Why Calculus Matters in ML

Calculus is an indispensable tool behind the scenes of numerous machine learning algorithms. While it might not be the most glamorous aspect of artificial intelligence, its role is crucial. As we delve into calculus in machine learning, it's essential to grasp why these mathematical tools are so vital.

At the core of machine learning lies the pursuit of building models that can make accurate predictions or decisions based on data. This necessitates a profound understanding of how to optimize these models for optimal performance. Calculus provides the mechanisms to achieve this by helping us comprehend the dynamics of change and accumulation, which are fundamental to the learning process.

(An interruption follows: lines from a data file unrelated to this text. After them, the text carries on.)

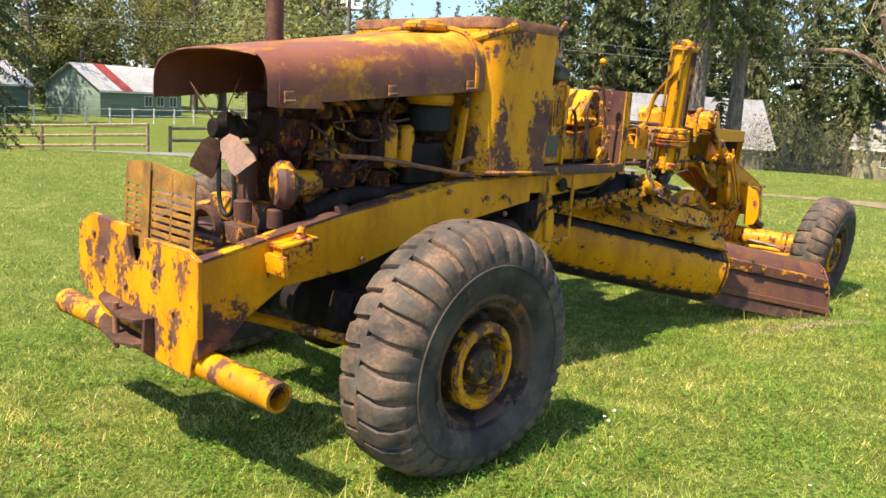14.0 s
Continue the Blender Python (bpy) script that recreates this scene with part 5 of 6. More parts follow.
part("arm_knuckle", bm, M_GREASY, grader, "lumpy knuckle caked in grease and yellow paint", 60)

known = set(grader.children)
# side-shift ram, hoses and fittings lying on the drawbar
bm = bmesh.new()
rod(bm, (3.46, 0.20, 1.205), (3.98, 0.14, 1.118), 0.027, n=18)
ram = part("shift_ram", bm, M_DARK, grader, "dark hydraulic ram")
bm = bmesh.new()
rod(bm, (3.98, 0.14, 1.118), (4.40, 0.09, 1.055), 0.018, n=16)
part("ram_rod", bm, M_GREY_PIPE, ram, "dusty grey ram rod")
bm = bmesh.new()
rng = random.Random(3)
for i in range(260):
    t = rng.random() ** 0.7
    p = Vector((4.00, 0.138, 1.115)).lerp(Vector((4.40, 0.09, 1.055)), t)
    a = rng.uniform(0, 6.28)
    o = Vector((0, math.cos(a), math.sin(a)))
    bmesh.ops.create_icosphere(bm, subdivisions=1, radius=rng.uniform(0.003, 0.008), matrix=Matrix.Translation(p + o * rng.uniform(0.016, 0.026)))
part("dust_crust", bm, M_GREY_PIPE, ram, "crumbly grey crust")
bm = bmesh.new()
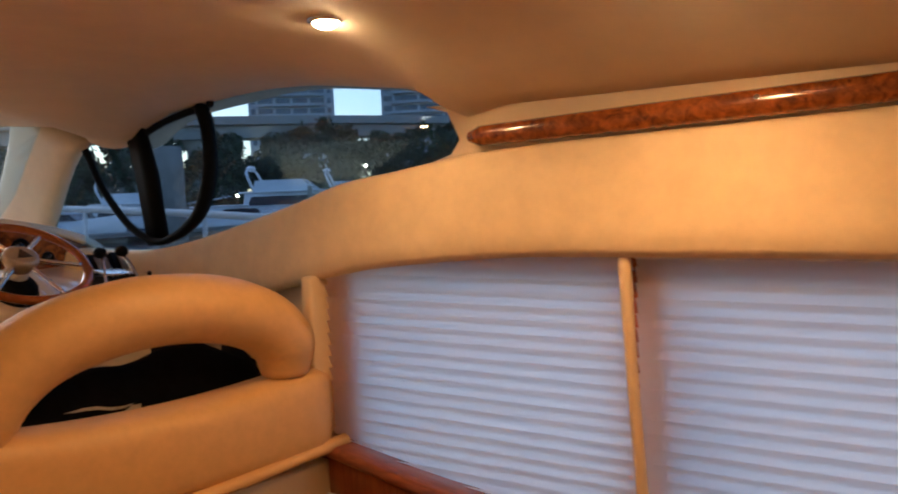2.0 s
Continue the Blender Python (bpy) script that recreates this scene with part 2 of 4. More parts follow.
def spline(pts, n):
    """Points evenly spread in parameter on a smooth curve through pts."""
    p = [Vector(q) for q in pts]
    p = [2 * p[0] - p[1]] + p + [2 * p[-1] - p[-2]]
    out = []
    spans = len(p) - 3
    for i in range(n):
        u = i / (n - 1) * spans
        k = min(int(u), spans - 1)
        f = u - k
        a, b, c, d = p[k : k + 4]
        out.append(0.5 * (2 * b + (c - a) * f + (2 * a - 5 * b + 4 * c - d) * f * f + (3 * b - a - 3 * c + d) * f ** 3))
    return out


def curve_at(table, x):
    """Smooth value at x of a table of (x, value), x falling or rising."""
    t = sorted(table)
    xs = [a for a, _ in t]
    if x <= xs[0]:
        return t[0][1]
    if x >= xs[-1]:
        return t[-1][1]
    k = max(i for i in range(len(xs)) if xs[i] <= x)
    k = min(k, len(xs) - 2)
    f = (x - xs[k]) / (xs[k + 1] - xs[k])
    m = []
    for i in (k, k + 1):
        lo, hi = max(0, i - 1), min(len(xs) - 1, i + 1)
        m.append((t[hi][1] - t[lo][1]) / (xs[hi] - xs[lo]))
    h = xs[k + 1] - xs[k]
    return (2 * f**3 - 3 * f**2 + 1) * t[k][1] + (f**3 - 2 * f**2 + f) * h * m[0] + (3 * f**2 - 2 * f**3) * t[k + 1][1] + (f**3 - f**2) * h * m[1]


def loft(rows, close=False, cap=False):
    bm = bmesh.new()
    v = [[bm.verts.new(q) for q in row] for row in rows]
    for a, b in zip(v, v[1:]):
        n = len(a)
        for i in range(n if close else n - 1):
            j = (i + 1) % n
            bm.faces.new((a[i], a[j], b[j], b[i]))
    if cap:
        bm.faces.new(v[0])
        bm.faces.new(list(reversed(v[-1])))
    return bm


def box(lo, hi, bevel=0.0, seg=2):
    bm = bmesh.new()
    c = [(a + b) / 2 for a, b in zip(lo, hi)]
    s = [b - a for a, b in zip(lo, hi)]
    bmesh.ops.create_cube(bm, size=1, matrix=Matrix.Translation(c) @ Matrix.Diagonal((*s, 1)))
    if bevel:
        bmesh.ops.bevel(bm, geom=bm.edges[:], offset=bevel, segments=seg, profile=0.5, affect="EDGES")
    return bm


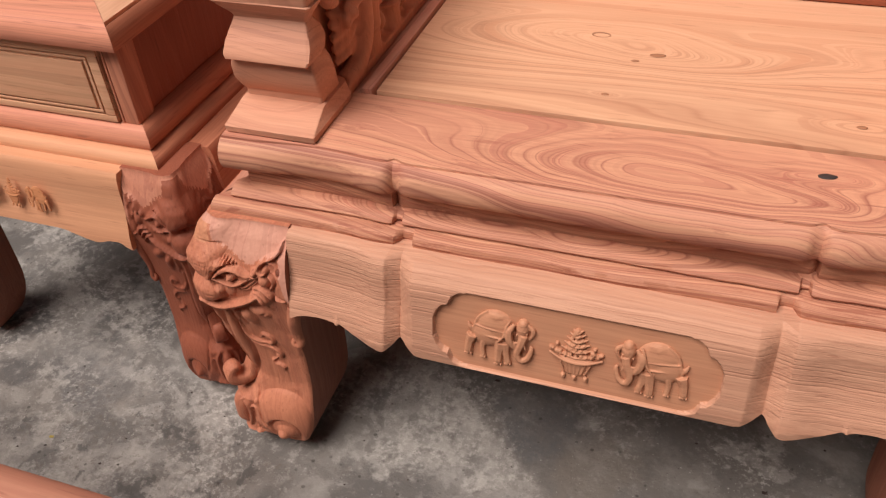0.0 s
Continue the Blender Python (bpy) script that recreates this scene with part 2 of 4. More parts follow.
wood_dark_back = wood("rosewood_reddish_back", 0, (0.42, 0.14, 0.08), (0.36, 0.11, 0.062), (0.17, 0.044, 0.026), rings=8, figure=0.5, bump=0.4)
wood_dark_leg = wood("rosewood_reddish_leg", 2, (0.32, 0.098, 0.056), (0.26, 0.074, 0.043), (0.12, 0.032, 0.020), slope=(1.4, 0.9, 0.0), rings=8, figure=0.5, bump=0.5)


STAINS_AND_SHADE = [  # centre, radii, colour, strength
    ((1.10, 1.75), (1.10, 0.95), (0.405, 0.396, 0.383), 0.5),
    # under chair and side table: shade painted in, mixed with darker cement
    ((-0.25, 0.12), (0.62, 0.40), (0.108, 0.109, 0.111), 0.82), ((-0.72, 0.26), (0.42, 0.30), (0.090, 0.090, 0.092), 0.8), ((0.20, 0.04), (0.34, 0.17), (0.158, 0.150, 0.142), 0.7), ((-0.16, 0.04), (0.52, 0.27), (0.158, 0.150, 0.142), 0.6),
    ((0.47, 0.55), (0.17, 0.24), (0.223, 0.211, 0.199), 0.75), ((0.66, 0.745), (0.075, 0.035), (0.464, 0.464, 0.464), 0.55), ((0.80, 0.715), (0.05, 0.03), (0.472, 0.472, 0.468), 0.55), ((0.50, 0.98), (0.06, 0.04), (0.481, 0.484, 0.489), 0.6), ((0.80, 0.46), (0.035, 0.02), (0.497, 0.489, 0.472), 0.7), ((0.50, 0.05), (0.05, 0.05), (0.207, 0.186, 0.166), 0.6), ((0.62, 0.43), (0.05, 0.07), (0.232, 0.217, 0.203), 0.7), ((0.556, 0.143), (0.022, 0.012), (0.166, 0.145, 0.124), 0.8),
    ((0.745, 0.225), (0.024, 0.012), (0.070, 0.070, 0.075), 0.85), ((0.80, 0.165), (0.035, 0.013), (0.083, 0.083, 0.087), 0.8), ((0.72, 0.205), (0.010, 0.007), (0.050, 0.050, 0.054), 0.9),
    ((-0.06, 0.12), (0.06, 0.07), (0.132, 0.137, 0.145), 0.7), ((0.02, 0.07), (0.05, 0.06), (0.199, 0.178, 0.158), 0.7), ((0.45, -0.08), (0.025, 0.02), (0.182, 0.170, 0.158), 0.7),
    ((-0.66, 0.02), (0.07, 0.06), (0.166, 0.166, 0.170), 0.7), ((-0.55, 0.15), (0.10, 0.08), (0.174, 0.166, 0.158), 0.6), ((-0.40, -0.12), (0.05, 0.03), (0.149, 0.149, 0.153), 0.6), ((0.69, 0.33), (0.04, 0.02), (0.215, 0.203, 0.191), 0.7)]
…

Let's begin with derivatives, which are central to optimization, a core element of machine learning. Derivatives give us the slope of a function at any point, essentially revealing how that function is changing. In the context of machine learning, this aids us in determining the direction and rate at which to adjust our model parameters. When training a model, we often employ an iterative optimization technique known as gradient descent. This method heavily relies on derivatives to find the minimum of a cost function, which measures how far off our model's predictions are from the actual outcomes. By calculating the gradient, we can iteratively adjust the parameters to reduce this error, effectively 'teaching' the model.

Gradient descent optimization showing cost function decreasing with iterations

Moving on to integrals, these are crucial when dealing with probability distributions and other accumulation functions in machine learning. For instance, the area under a curve, which an integral can calculate, might represent the cumulative probability of a particular event occurring. In machine learning, understanding these probabilities is key to tasks such as classification and anomaly detection. Integrals help us manage these continuous distributions, allowing us to compute expectations and variances, which are fundamental in probabilistic models.

Probability density function showing area under curve representing cumulative probability

Optimization techniques are another domain where calculus demonstrates its prowess. In machine learning, we are constantly striving to find the best parameters for our models to maximize accuracy or minimize error. Calculus provides the tools to identify these optimal solutions efficiently. Techniques like Lagrange multipliers, which use partial derivatives, are employed to handle constraints in optimization problems, ensuring that our solutions are not just optimal but also feasible within set boundaries.

Furthermore, the application of calculus in machine learning extends beyond optimization and probability. It aids in understanding complex concepts such as neural networks. In backpropagation, the algorithm that powers learning in neural networks, calculus helps us compute gradients that are used to minimize the loss function iteratively. This is what allows a neural network to adjust and improve its predictions over time.

Neural network architecture showing backpropagation of gradients

Through these examples, it becomes evident why calculus is not merely a mathematical exercise but a practical tool that empowers machine learning algorithms to learn and adapt. By understanding calculus, you're not just learning how to solve mathematical problems; you're equipping yourself with the ability to develop smarter, more efficient machine learning models. As you progress through this course, you'll witness how these calculus principles are applied in various machine learning scenarios, providing you with a strong foundation to tackle more advanced topics and challenges.